Il MEF sperimenta e intanto il tempo se ne va!
Si è tenuto nella giornata di ieri il Confronto con l’Amministrazione avente all’ordine del giorno la Policy attuativa del co-working, seguito da “varie ed eventuali”.
Per quanto attiene il co-working finita la prima fase sperimentale se ne inizia un’altra.
Si è conclusa, infatti, l’attuale fase “sperimentale”, e, in considerazione dell’implementazione delle postazioni adibite nelle varie sedi e la riduzione dei giorni usufruibili da 7 a 5 mensili, l’Amministrazione ritiene di dover ripartire, appunto, con un’ulteriore fase sperimentale.
Chiaramente (….chiaramente?) l’Amministrazione non ha portato in visione al tavolo alcun dato riguardante la nuova fase sperimentale, come ad esempio la dislocazione delle 350 postazioni previste, per cui ancora una volta andiamo “sulla fiducia”.

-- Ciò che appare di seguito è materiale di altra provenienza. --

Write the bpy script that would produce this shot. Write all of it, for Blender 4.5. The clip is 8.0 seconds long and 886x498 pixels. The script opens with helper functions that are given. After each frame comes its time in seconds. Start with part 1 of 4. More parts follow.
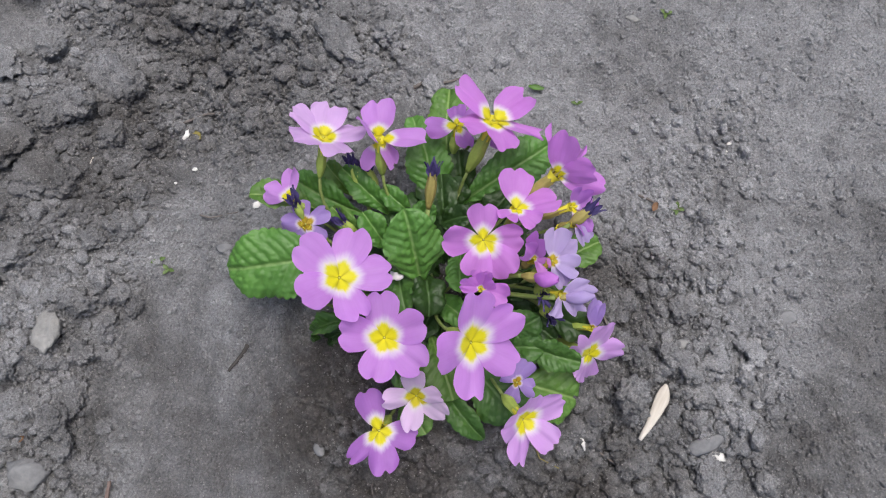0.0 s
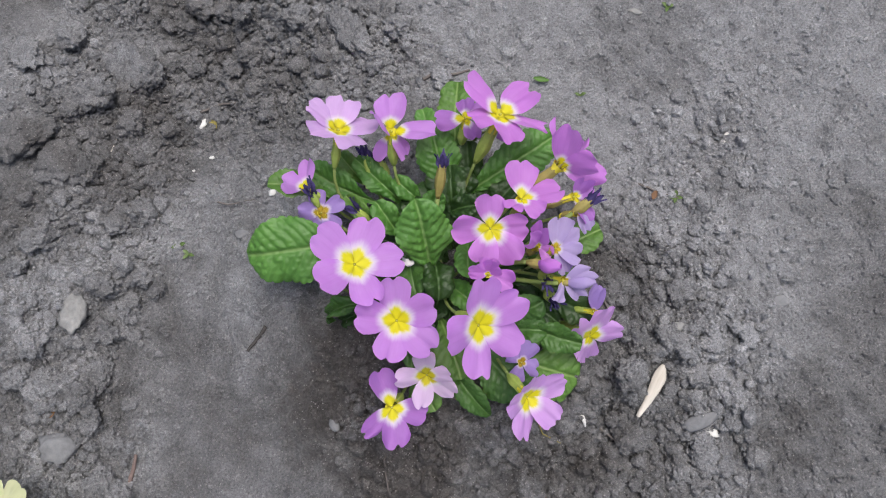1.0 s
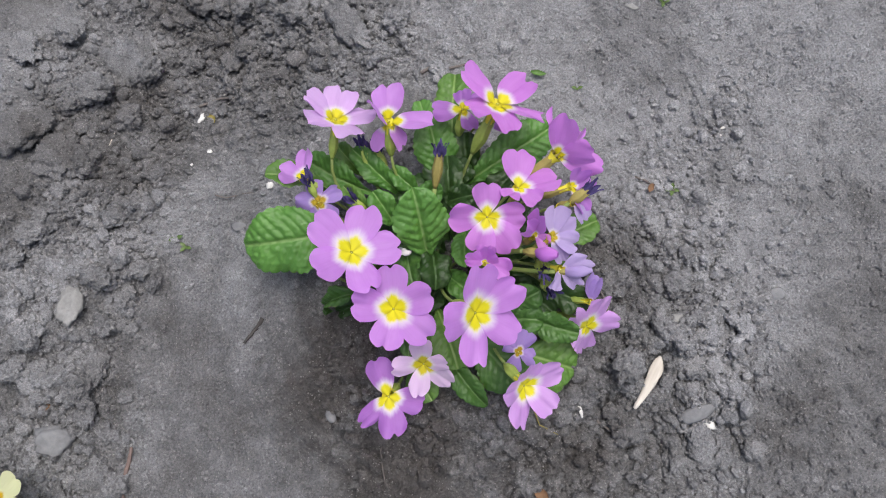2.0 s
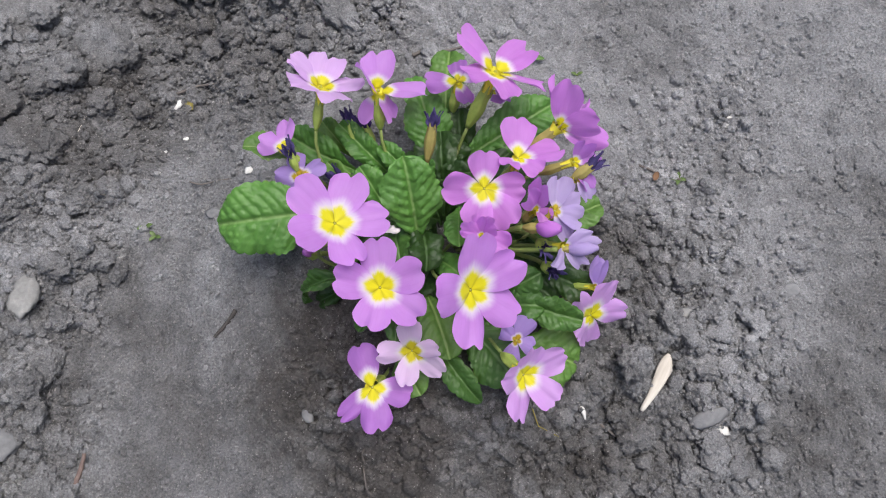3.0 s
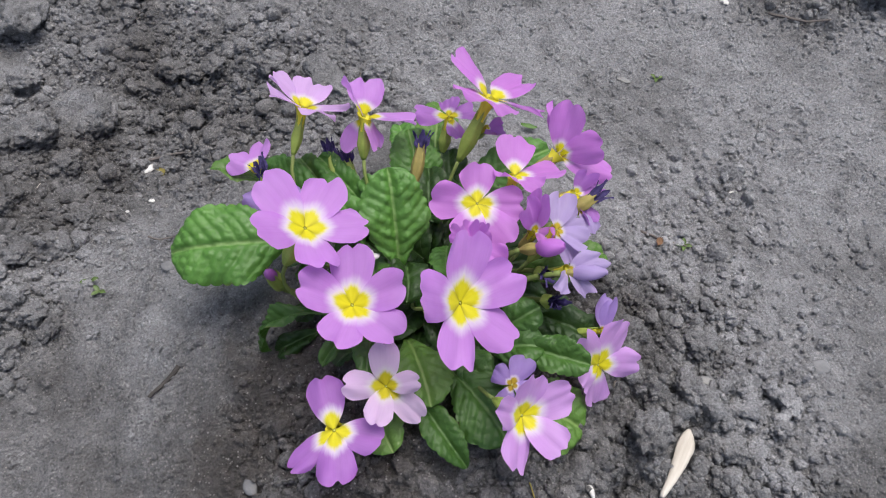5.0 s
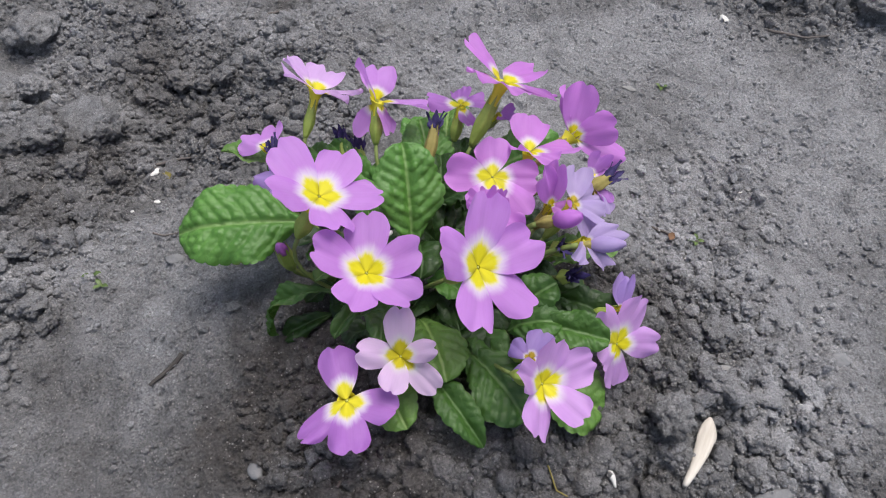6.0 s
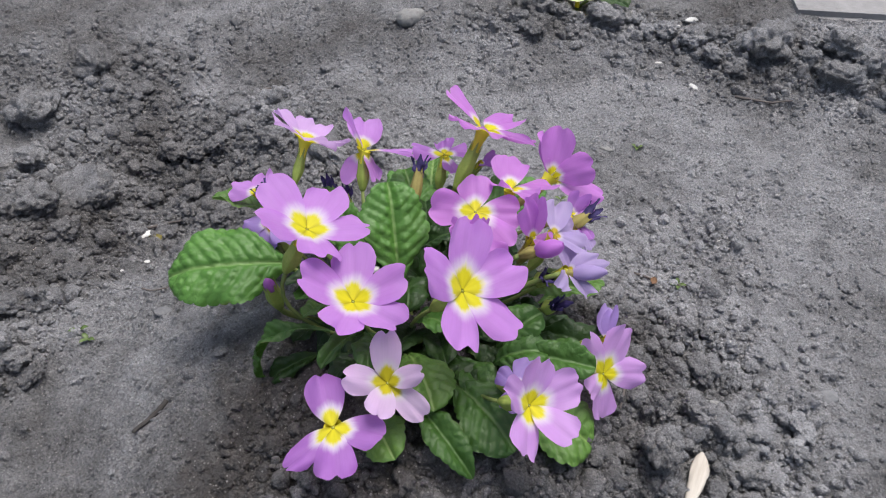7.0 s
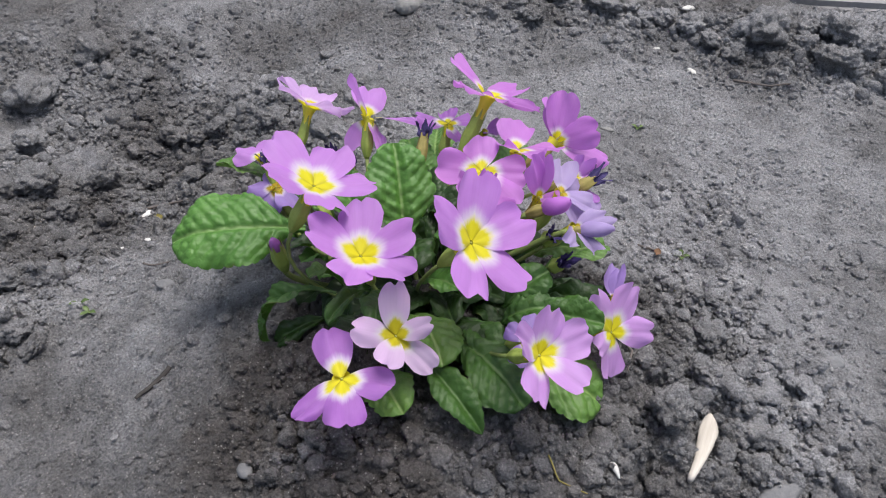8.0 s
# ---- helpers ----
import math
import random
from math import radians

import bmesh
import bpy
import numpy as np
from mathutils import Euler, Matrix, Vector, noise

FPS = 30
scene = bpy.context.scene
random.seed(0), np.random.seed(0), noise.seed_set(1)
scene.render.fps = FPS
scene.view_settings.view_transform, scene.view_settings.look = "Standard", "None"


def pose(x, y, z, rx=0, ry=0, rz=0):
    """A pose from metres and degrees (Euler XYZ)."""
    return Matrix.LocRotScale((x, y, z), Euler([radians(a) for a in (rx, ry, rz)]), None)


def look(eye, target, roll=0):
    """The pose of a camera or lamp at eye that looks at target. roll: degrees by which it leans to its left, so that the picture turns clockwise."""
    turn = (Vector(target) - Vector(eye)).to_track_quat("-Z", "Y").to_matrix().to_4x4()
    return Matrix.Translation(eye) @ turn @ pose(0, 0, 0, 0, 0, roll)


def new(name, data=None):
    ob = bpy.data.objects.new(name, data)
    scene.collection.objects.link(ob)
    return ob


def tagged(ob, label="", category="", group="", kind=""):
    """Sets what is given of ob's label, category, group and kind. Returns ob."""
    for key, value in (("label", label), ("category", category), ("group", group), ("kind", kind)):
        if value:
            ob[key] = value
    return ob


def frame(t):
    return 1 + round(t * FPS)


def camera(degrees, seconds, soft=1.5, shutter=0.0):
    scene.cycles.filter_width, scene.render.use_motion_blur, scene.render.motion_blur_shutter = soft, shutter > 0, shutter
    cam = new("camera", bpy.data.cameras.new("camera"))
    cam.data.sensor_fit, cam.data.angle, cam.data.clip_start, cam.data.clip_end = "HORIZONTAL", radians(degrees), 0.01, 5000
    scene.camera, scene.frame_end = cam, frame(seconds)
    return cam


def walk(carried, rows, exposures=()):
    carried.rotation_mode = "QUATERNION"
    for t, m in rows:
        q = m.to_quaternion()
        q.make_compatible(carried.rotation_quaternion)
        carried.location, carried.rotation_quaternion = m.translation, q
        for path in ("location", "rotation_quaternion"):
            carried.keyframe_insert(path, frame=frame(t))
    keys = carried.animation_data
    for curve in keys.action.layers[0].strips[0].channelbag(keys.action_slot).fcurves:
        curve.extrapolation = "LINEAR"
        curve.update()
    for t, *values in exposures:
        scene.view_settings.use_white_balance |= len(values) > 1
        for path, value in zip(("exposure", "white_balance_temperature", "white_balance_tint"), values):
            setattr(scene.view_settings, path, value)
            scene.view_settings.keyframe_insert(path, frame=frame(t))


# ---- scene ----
cam = camera(64.4, 8.0, soft=1.1)
EXPOSURE = 1.075
ROWS = [
    (0.0, 0.01969, -0.03201, 0.32419, 12.172, 4.430, -0.858),
    (0.5, 0.02075, -0.03049, 0.33273, 10.982, 4.696, -0.783),
    (1.0, 0.01886, -0.03167, 0.33994, 10.466, 4.738, -0.745),
    (2.5, 0.01919, -0.04853, 0.33589, 12.415, 4.142, -0.543),
    (3.0, 0.01382, -0.06190, 0.30828, 15.328, 3.171, -0.224),
    (3.5, 0.01223, -0.07828, 0.29134, 21.476, 1.808, 0.268),
    (4.0, 0.00849, -0.09219, 0.27814, 25.368, 1.303, 0.570),
    (4.5, 0.01040, -0.09846, 0.26451, 29.418, 0.939, 0.974),
    (6.0, 0.00243, -0.12682, 0.23356, 36.818, 0.107, 0.821),
    (6.5, 0.00035, -0.13742, 0.22705, 42.054, 0.090, 0.153),
    (7.0, 0.00405, -0.14578, 0.22374, 44.755, 0.150, -0.469),
    (7.5, 0.00413, -0.15056, 0.21795, 44.742, 0.040, -0.953),
    (8.0, -0.00042, -0.15770, 0.21039, 45.890, -0.042, -1.015),
]
walk(cam, [(t, pose(x, y, z, rx, ry, rz)) for t, x, y, z, rx, ry, rz in ROWS], exposures=[(t, EXPOSURE + d) for t, d in ((0.0, -0.13), (1.0, -0.14), (2.5, -0.04), (3.5, -0.03), (4.5, -0.06), (6.0, -0.06), (7.0, -0.06), (8.0, -0.02))])

# ---- light: a bright overcast sky, open shade ----
world = bpy.data.worlds.new("overcast_sky")
scene.world = world
world.use_nodes = True
wt = world.node_tree
sky = wt.nodes.new("ShaderNodeTexSky")
sky.sky_type, sky.sun_disc = "NISHITA", False
sky.sun_elevation, sky.sun_rotation = radians(73.5), radians(51)
sky.dust_density, sky.air_density = 4.0, 1.0
pale = wt.nodes.new("ShaderNodeHueSaturation")
pale.inputs["Saturation"].default_value = 0.85
wt.links.new(sky.outputs["Color"], pale.inputs["Color"])
wt.links.new(pale.outputs["Color"], wt.nodes["Background"].inputs["Color"])
wt.nodes["Background"].inputs["Strength"].default_value = 0.088
sun = new("sun", bpy.data.lights.new("sun", "SUN"))
sun.data.energy, sun.data.angle, sun.data.color = 1.80, radians(44), (1.0, 0.98, 0.95)
sun.matrix_world = look((0.32, 0.26, 1.40), (0, 0, 0))


# ---- materials ----
class Nodes:
    """A node material under construction."""

    def __init__(self, name):
        self.mat = bpy.data.materials.new(name)
        self.mat.use_nodes = True
        self.nt = self.mat.node_tree
        self.bsdf = self.nt.nodes["Principled BSDF"]
        self.out = self.nt.nodes["Material Output"]

    def add(self, kind, **values):
        n = self.nt.nodes.new("ShaderNode" + kind)
        for key, v in values.items():
            key = key.replace("_", " ")
            if key in n.inputs:
                self.put(n.inputs[key], v)
        return n

    def put(self, socket, v):
        if hasattr(v, "is_output"):
            self.nt.links.new(v, socket)
        elif isinstance(v, tuple) and len(v) == 3 and socket.type == "RGBA":
            socket.default_value = (*v, 1)
        else:
            socket.default_value = v

    def math(self, op, a, b=0.0, clamp=False):
        n = self.nt.nodes.new("ShaderNodeMath")
        n.operation, n.use_clamp = op, clamp
        self.put(n.inputs[0], a), self.put(n.inputs[1], b)
        return n.outputs[0]

    def ramp(self, fac, stops, mode="LINEAR"):
        n = self.nt.nodes.new("ShaderNodeValToRGB")
        n.color_ramp.interpolation = mode
        e = n.color_ramp.elements
        while len(e) < len(stops):
            e.new(0.5)
        for el, (p, c) in zip(e, stops):
            el.position, el.color = p, (*c, 1) if isinstance(c, tuple) else (c, c, c, 1)
        self.put(n.inputs[0], fac)
        return n.outputs[0]

    def mix(self, fac, a, b, blend="MIX"):
        n = self.nt.nodes.new("ShaderNodeMix")
        n.data_type, n.blend_type = "RGBA", blend
        self.put(n.inputs[0], fac), self.put(n.inputs[6], a), self.put(n.inputs[7], b)
        return n.outputs[2]

    def noise(self, scale, detail=4.0, rough=0.6, vector=None, dist=0.0):
        n = self.add("TexNoise", Scale=scale, Detail=detail, Roughness=rough, Distortion=dist)
        if vector is not None:
            self.put(n.inputs["Vector"], vector)
        return n.outputs["Fac"]

    def place(self):
        return self.add("TexCoord").outputs["Object"]

    def world_place(self):
        return self.add("NewGeometry").outputs["Position"]

    def bump(self, height, strength=0.5, distance=0.001, normal=None):
        n = self.add("Bump", Strength=strength, Distance=distance, Height=height)
        if normal is not None:
            self.put(n.inputs["Normal"], normal)
        return n.outputs["Normal"]

    def uv(self, layer):
        n = self.nt.nodes.new("ShaderNodeUVMap")
        n.uv_map = layer
        s = self.add("SeparateXYZ", Vector=n.outputs[0])
        return s.outputs[0], s.outputs[1]

    def done(self, **values):
        for key, v in values.items():
            self.put(self.bsdf.inputs[key.replace("_", " ")], v)
        return self.mat

    def translucent(self, colour, share, normal=None):
        """Lets part of the light through a thin blade."""
        t = self.add("BsdfTranslucent", Color=colour)
        if normal is not None:
            self.put(t.inputs["Normal"], normal)
        m = self.nt.nodes.new("ShaderNodeMixShader")
        m.inputs[0].default_value = share
        self.nt.links.new(self.bsdf.outputs[0], m.inputs[1])
        self.nt.links.new(t.outputs[0], m.inputs[2])
        self.nt.links.new(m.outputs[0], self.out.inputs[0])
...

Non riteniamo, infatti, che sia la variazione del numero dei colleghi interessati o il numero delle giornate previste a stravolgere l’impianto del co-working e a rendere necessaria la proroga di una fase sperimentale.
L’unica cosa che riteniamo vada realmente sperimentata e valutata, ma non da oggi, è la capacità/volontà della nostra classe dirigente nel gestire tutti gli istituti messi a disposizione dalle norme e dai Contratti Collettivi Nazionali.
Nel merito della Policy abbiamo fatto notare come non sia attuabile la prevista revoca dell’Accordo senza alcun preavviso e che la “pesatura” dei titoli di preferenza, valutati per accedere all’istituto, siano mal distribuiti (ad esempio solo 1 punto per chi abbia “una residenza in una Regione diversa dalla sede ordinaria di servizio”, quando forse proprio chi si trova in questa situazione necessiti maggiormente di accedere al co-working).
Non ci piacciono i tanti, troppi laccetti e lacciuoli previsti, in quanto alla fine non si sta più parlando in una diversa organizzazione del lavoro, di un impulso verso il raggiungimento del benessere lavorativo che passa anche attraverso l’ottimizzazione dei tempi vita-lavoro, bensì trattasi delle “solite” concessioni a chi sì e a chi no, a chi al 100% e a chi il 10%, con un discrimine basato non su fatti oggettivi, pesati e valutati, ma sul “momento” del Dirigente di turno.
La Pandemia, oltre a tutte le conseguenze nefaste che ha portato, ci avrebbe dovuto far comprendere come altre forme di lavoro sono possibili, più sperimentazione di quella fatta sul campo………
Riteniamo che tutte le varie tipologie di lavoro da remoto non debbano più essere legate direttamente ad una forma di assistenzialismo, per cui solo se mi certifichi che rientri in queste casistiche posso valutare se concedertele, ma vadano intese come diverse modalità con le quali svolgere la propria attività lavorativa.
Gli “Accordi Individuali” non vengono firmati con il sangue né bollinati da nessuna autorità soprannaturale, sono revocabili nel momento stesso in cui ci si accorge che il dipendente non corrisponde nel modo più congruo ai compiti assegnati.
Tutto il resto è noia, chiacchiere fuori tempo storico, ma che incidono pesantemente sulla vita delle colleghe e dei colleghi.
Roma, 09/02/2024
Il Coordinatore Nazionale
Walter Marusic
Il lavoro agile dovrebbe essere la forma abituale ( integrale ), non più legato ad alcuna pandemia, per tutti i soggetti che hanno compiuto 62 anni ( in piu’ fragili e pendolari ) fino al raggiungimento della pensione ( 67 anni ).
Il lavoro agile dovrebbe essere sdoganato da qualsivoglia fattispecie, unica condizione la funzionalità dell’Ufficio che il Dirigente deve saper garantire.
Età, residenza, leggi speciali e quant’altro sono sempre e comunque limitativi e retrogade in un mondo che va in tutt’altra direzione.